One by one, houses can become imbued with the arrogant aura of the extraordinary. Associated, they acquire the fertile condition of what can inspire familiar or serial progeny. Beyond the urban or ecological critique of detached homes, the house is conventionally associated to the custom-made suit of personal taste, while housing is judged as the prêt-à-porter dress of collective need, and are thereby often analyzed opposing the psychology of the subject to the sociology of the crowd; however, some houses do contain a choral project, be it for their material multiplication, or for their aesthetic or intellectual influence. The diptych, for its part, is the seed of the series, the minimum expression of a reproduction project that goes beyond the perishable existence of the unique piece, saving the house from being sequestered by the individuality of those who would rather be special than species.
The comparative exam of homes arranged in couples permits detecting common features and specific characteristics that tie the plural with the singular while taking stock of the material or symbolic elements that deserve to last, transferred to other contexts. It is an effort perhaps similar to that of defining the genotype of an organism eluding the infinite variety of phenotypes, simplified here by the use of only two structures, arranged in marriages of convenience because in effect they have a common interest. After all, the procedure can also be interpreted as the analysis of a prototype to achieve the decanting of an archetype that can serve as standard for the production of serial objects, because type is still our best tool, our best defense against the degradation of the stereotype, and the best path to avoid the defiance of what is boastfully presented as extraordinary.

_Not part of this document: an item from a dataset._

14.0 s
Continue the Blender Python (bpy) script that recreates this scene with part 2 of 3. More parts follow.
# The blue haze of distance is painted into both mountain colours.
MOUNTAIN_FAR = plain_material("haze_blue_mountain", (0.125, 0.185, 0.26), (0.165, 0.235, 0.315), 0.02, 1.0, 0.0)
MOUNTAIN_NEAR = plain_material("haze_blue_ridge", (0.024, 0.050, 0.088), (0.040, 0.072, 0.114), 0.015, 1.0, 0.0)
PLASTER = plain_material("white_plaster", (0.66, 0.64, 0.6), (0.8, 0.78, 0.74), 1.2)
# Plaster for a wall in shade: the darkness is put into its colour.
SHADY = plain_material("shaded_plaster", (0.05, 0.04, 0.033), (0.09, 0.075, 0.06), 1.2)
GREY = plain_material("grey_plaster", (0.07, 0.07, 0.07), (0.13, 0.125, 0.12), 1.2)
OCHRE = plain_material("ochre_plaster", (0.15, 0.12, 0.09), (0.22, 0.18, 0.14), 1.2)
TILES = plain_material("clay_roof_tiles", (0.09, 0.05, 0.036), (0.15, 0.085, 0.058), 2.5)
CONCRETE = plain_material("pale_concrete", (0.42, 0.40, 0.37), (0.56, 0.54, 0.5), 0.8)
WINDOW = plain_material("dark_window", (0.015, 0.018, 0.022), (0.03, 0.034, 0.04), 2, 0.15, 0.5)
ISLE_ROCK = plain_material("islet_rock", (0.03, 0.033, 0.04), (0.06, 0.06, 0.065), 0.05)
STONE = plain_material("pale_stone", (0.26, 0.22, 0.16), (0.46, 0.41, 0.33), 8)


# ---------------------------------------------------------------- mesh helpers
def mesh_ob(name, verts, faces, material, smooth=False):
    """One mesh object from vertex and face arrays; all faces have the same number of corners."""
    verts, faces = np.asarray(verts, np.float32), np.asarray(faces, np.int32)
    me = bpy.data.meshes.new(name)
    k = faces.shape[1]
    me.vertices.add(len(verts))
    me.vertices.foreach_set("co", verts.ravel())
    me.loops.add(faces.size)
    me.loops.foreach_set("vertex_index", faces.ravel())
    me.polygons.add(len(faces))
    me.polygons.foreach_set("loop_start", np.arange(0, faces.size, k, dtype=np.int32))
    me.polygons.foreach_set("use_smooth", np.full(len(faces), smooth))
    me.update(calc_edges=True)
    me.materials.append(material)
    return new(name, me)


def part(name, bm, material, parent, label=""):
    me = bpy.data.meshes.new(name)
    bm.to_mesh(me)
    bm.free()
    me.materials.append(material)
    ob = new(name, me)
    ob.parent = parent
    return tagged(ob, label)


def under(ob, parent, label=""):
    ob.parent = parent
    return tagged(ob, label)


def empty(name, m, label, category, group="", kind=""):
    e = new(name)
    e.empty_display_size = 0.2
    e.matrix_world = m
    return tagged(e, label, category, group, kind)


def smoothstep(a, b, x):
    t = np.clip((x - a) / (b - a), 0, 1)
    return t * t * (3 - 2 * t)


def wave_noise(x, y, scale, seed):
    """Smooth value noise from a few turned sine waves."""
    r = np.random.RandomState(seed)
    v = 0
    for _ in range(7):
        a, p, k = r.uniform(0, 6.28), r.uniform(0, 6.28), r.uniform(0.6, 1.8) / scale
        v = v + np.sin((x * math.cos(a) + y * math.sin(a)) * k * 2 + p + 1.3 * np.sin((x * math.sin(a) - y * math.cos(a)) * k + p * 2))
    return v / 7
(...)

Moving through the anonymous uniformity of serial houses and the ostentatious display of houses in series, the only serious house is one whose inevitably unique nature is combined with its will to explore reproducible features. If “no man is an island entire of itself,” as John Donne claimed when warning us that the bell tolls for ourselves, perhaps the house cannot be seen as an island, but as part of an archipelago of material and mental connections that weave a resistant web over the surface of the ocean, and of which here we have charted a few ties and knots through a conversation orchestrated in dialogues and a concert crystallized in duets. This set of domestic diptychs is a selection – hopefully not too out of tune – of what this ominous year has offered, but the best harvests do not always come in fortunate years, so with some luck architecture may bring us the hope the world today does not deliver.